Technically, according to the calendar, it's still summer. But summer semester officially ended last week-- first with a bang (the research paper that had been giving me panic attacks all summer), and then with a whimper (leftover assignments for Psychopathology, that I had been putting off until after the paper was done). And tomorrow, fall semester officially begins, with exactly one week in between. Seven days, five of which I had to work. Barely passed for a break. Needless to say, I milked the most out of every free minute during that week, reveling in the fact that I wasn't procrastinating some major assignment that would determine my fate for years to come. Because sometimes, that's what it feels like.

It will amuse my readers to know that the seemingly endless supply of Starburst gave way to more and more chocolate as summer school got down to the wire. As Buffy the Vampire Slayer once said, there is no problem that cannot be solved by chocolate.

The week before the research paper of doom was due was my best friend's wedding. You don't know multitasking until you've bought fruit and champagne, then spent a couple of hours dissecting academic articles on the hotel's wi-fi riiiiight up until time to put on the bridesmaid's dress.

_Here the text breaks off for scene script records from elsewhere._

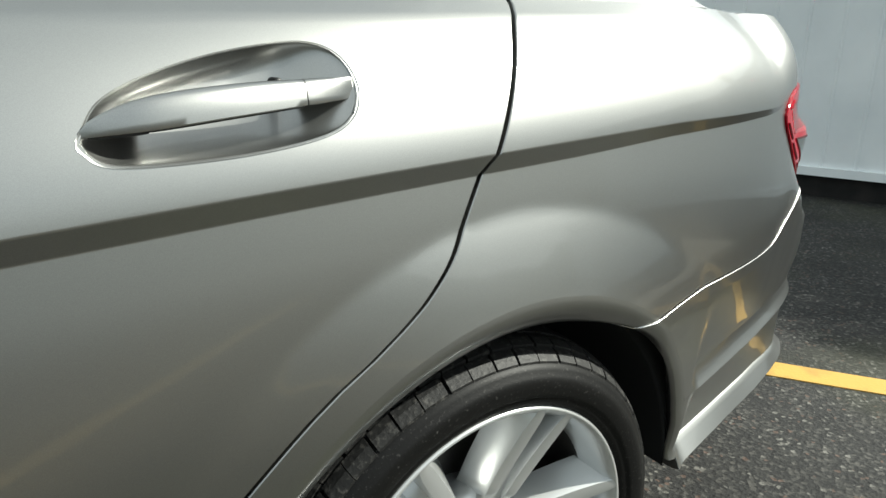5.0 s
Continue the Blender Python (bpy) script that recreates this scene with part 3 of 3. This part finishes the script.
for side in (False, True):
    trim_bar("side_trim", -2.28, -1.046, TRIM_Z, 0.0040, 0.0032, TRIM, side, "bright chrome door trim strip")
    trim_bar("side_trim", -1.036, -0.462, TRIM_Z, 0.0040, 0.0032, TRIM, side, "bright chrome door trim strip")
    trim_bar("trim_seal", -2.28, -0.468, lambda u: TRIM_Z(u) - 0.0036, 0.0036, 0.0010, BLACK, side)
    trim_bar("sill_trim", -2.30, -0.381, sill_z, 0.0036, 0.0032, TRIM, side, "bright chrome sill trim strip")
    trim_bar("bumper_trim", 0.185, 0.80, lambda u: BUMP(u) - 0.0012, 0.0022, 0.0016, TRIM, side, "thin bright trim along the bumper seam", 0.006)
    trim_bar("window_seal", -2.10, 0.03, lambda u: shoulder(u) - 0.0030, 0.0030, 0.0008, BLACK, side)
    trim_bar("window_trim", -2.10, -0.985, lambda u: shoulder(u) + 0.0050, 0.013, 0.004, TRIM, side, "chrome window sill strip")
    trim_bar("window_trim", -0.975, 0.03, lambda u: shoulder(u) + 0.0050, 0.013, 0.004, TRIM, side, "chrome window sill strip")


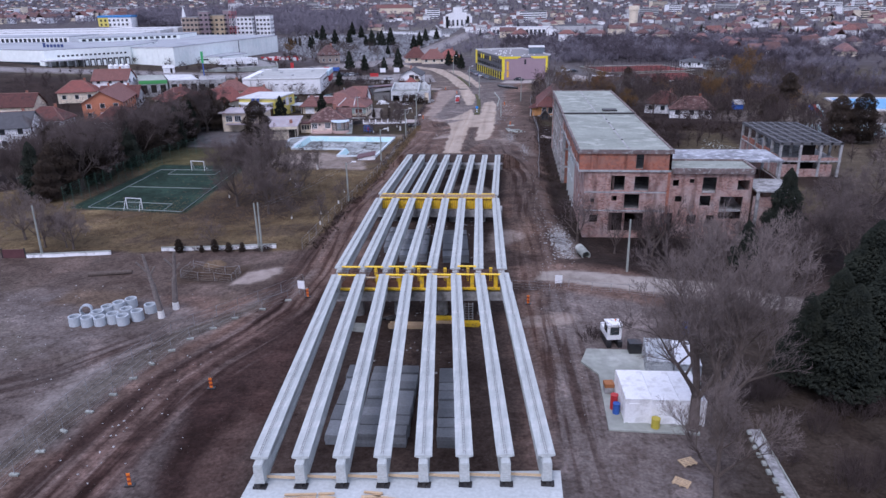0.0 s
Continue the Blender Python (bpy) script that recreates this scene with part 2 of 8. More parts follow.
# near-black colour that stands in for shade inside openings
DARK = mk("dark for openings and interior shade", (0.02, 0.018, 0.016), (0.035, 0.03, 0.028), 0.6, 0.95)
GLASS = glassy("window glass", (0.03, 0.035, 0.04))
TILE_RED = tiles("red clay tiles", (0.235, 0.11, 0.095), (0.20, 0.096, 0.083), (0.165, 0.084, 0.074))
TILE_BRN = tiles("brown clay tiles", (0.118, 0.048, 0.042), (0.15, 0.062, 0.053), (0.078, 0.042, 0.038))
TILE_ORG = tiles("orange clay tiles", (0.30, 0.105, 0.085), (0.25, 0.092, 0.078), (0.19, 0.088, 0.078))
TILE_OLD = tiles("old patched clay tiles", (0.085, 0.045, 0.042), (0.15, 0.078, 0.07), (0.27, 0.19, 0.17))
PLASTER = [mk("plaster " + n, c, None, 0.6, 0.9, contrast=0.2, rnd=0.06, c3=tuple(v * 0.8 for v in c)) for n, c in (
    ("white", (0.74, 0.745, 0.75)), ("cream", (0.62, 0.54, 0.42)), ("pink", (0.64, 0.53, 0.455)), ("grey", (0.42, 0.42, 0.42)), ("ochre", (0.42, 0.22, 0.085)))]
BARK = mk("grey bark", (0.085, 0.068, 0.060), (0.13, 0.105, 0.09), 3, 0.95, bump=0.3)
TWIG_GREY = mk("pale grey twigs", (0.135, 0.112, 0.105), (0.19, 0.155, 0.142), 0.5, 0.95, bump=0, rnd=0.2)
# far twigs turned lilac grey, with the haze mixed into their colour
TWIG_FAR = mk("haze-tinted far twigs", (0.128, 0.116, 0.138), (0.222, 0.202, 0.232), 0.02, 0.95, bump=0)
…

Surprisingly, I kept my game face on the whole time.

Okay, maybe not the whole time. There was one point where I was particularly hungry and carrying a lot of the bride's stress and it took every ounce of restraint I could muster not to yell at a Subway employee who would. not. stop. asking nosy questions. Only time in my life I have ever wanted to utter the sentence, "WOMAN! Shut up and make me a sandwich!"

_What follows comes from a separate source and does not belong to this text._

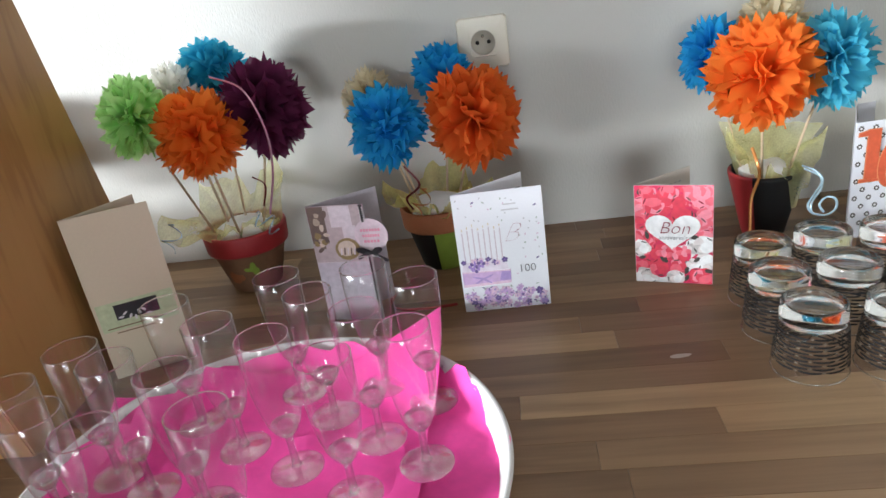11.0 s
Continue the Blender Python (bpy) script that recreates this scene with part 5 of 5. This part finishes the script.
# ---- wrapped gifts ----
def parcel(label, L, B, R_, F, bottom_in, bulge, material, seed, wrinkle=0.004, p=5.0, n=40, turn=0.0, category="gift", nose=0.0):
    """A soft parcel between four upper corners (left, back, right, front), resting on the worktop; the sheet is unwrapped in metres."""
    L, B, R_, F = (Vector(v) for v in (L, B, R_, F))
    mid = (L + B + R_ + F) / 4
    o = Vector((mid.x, mid.y, T))
    ob = thing("wrapped_gift", pose(o.x, o.y, o.z), label, category, "wrapped gifts on the worktop")
    bm = bmesh.new()
    uv = bm.loops.layers.uv.new("UVMap")
    la, lb = (R_ - B).length, (L - B).length
    co = {}
    def place(u, v):
        top = B * (1 - u) * (1 - v) + R_ * u * (1 - v) + L * (1 - u) * v + F * u * v
        e = (1 - abs(2 * u - 1) ** p) * (1 - abs(2 * v - 1) ** p)
        pin = 0.010 * (1 - min(1, 4 * min(u, 1 - u))) * (1 - min(1, 4 * min(v, 1 - v)))
        q = top - o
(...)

Then there was the moment after the bride and groom drove away, which... let's just say there were tears. That moment is always a little emotional, at any wedding-- the symbolism of them driving off into their new life gets to me a little. But most of the time, it is just symbolic. This time, the happy couple was driving away for their wedding night, and then would be moving to Rhode Island. Meaning, this time when I watched the couple drive away, it wasn't just symbolic-- I knew I wouldn't be seeing them again for months. And I still don't know just how many months it will be.

I remember lots and lots of stories in children's literature about best friends moving away. Somehow I escaped that particular heartache in childhood-- we all stayed put in my small town. This is the first time I've really been devastated by a friend moving far away. Yes, we were all apart in college-- but college has an end date, and everyone is home over breaks. The thing I am really not liking about adulthood is that everything feels so permanent.

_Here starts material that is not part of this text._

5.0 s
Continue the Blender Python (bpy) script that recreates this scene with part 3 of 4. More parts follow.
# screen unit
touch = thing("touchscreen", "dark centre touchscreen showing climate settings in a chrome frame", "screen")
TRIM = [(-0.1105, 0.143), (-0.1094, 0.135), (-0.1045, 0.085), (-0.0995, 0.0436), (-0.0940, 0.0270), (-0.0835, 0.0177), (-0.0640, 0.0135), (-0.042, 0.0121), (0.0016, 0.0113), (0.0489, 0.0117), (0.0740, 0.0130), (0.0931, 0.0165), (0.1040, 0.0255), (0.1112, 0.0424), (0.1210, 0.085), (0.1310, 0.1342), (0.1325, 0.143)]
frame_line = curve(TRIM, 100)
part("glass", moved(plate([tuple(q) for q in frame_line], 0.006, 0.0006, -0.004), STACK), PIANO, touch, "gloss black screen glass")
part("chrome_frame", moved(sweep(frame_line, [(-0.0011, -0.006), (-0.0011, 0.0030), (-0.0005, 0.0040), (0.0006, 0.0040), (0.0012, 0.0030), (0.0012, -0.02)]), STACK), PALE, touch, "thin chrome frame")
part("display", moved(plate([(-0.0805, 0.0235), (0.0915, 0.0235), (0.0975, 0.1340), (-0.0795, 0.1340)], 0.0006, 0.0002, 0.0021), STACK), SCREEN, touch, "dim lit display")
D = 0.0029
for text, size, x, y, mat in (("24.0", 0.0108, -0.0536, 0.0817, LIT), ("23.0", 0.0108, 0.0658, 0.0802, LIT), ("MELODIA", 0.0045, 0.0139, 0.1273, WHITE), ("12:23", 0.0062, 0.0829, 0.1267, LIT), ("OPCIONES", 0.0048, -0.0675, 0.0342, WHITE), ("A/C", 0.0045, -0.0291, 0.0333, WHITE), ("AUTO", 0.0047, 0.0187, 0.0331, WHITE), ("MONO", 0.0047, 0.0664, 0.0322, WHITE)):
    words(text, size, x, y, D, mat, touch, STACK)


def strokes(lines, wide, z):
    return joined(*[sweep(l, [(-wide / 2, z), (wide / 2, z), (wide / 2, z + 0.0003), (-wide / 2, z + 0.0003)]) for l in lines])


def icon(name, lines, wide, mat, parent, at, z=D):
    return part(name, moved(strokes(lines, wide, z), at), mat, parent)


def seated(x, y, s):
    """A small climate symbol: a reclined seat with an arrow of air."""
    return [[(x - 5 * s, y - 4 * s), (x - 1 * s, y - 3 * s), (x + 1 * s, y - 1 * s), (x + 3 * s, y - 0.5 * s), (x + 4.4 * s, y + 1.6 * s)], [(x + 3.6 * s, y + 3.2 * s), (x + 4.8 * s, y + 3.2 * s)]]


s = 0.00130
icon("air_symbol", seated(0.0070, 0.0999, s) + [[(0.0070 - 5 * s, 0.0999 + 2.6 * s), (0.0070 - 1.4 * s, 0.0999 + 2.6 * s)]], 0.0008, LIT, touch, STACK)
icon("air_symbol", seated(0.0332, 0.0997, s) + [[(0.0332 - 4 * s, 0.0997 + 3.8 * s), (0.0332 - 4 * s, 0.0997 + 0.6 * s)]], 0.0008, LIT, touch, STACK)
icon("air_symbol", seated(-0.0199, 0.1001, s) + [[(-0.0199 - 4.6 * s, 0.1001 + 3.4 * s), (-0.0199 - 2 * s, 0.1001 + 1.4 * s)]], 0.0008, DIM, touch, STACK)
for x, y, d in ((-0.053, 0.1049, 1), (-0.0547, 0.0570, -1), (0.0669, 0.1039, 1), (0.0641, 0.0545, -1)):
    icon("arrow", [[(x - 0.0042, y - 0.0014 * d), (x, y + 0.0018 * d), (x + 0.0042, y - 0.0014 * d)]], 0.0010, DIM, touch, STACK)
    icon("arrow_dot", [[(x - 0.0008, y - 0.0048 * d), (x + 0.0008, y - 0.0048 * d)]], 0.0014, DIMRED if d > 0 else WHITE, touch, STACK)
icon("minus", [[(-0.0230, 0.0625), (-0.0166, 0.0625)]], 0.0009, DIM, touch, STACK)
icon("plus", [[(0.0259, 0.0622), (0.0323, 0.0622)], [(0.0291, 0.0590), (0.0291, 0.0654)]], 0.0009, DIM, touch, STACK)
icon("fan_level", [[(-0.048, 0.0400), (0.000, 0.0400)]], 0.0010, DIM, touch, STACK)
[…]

It has made me clingy-- I want to hold on to everyone else who is nearby!

I am lucky enough to have two women in my life that I can easily refer to as "BFF"-- both of whom have known me since middle school, and SOMEHOW still like me. Now that one is married and far away, I am demanding that the other stay close. Unless she takes me with her. And since she is the only one of us not married, I will be bringing a ton of experience and wisdom to the table when she does get married. I brought this point up Saturday night. We are working on establishing a biweekly Saturday ritual-- also a part of my clinginess, which I am determined to use productively.

You know what hasn't been productive? All the hours I've spent in the past two days watching My Little Pony: Friendship is Magic. This is my brother's fault. And I am fully aware of how strange that may sound to some. But we don't have to fit your definitions of normal.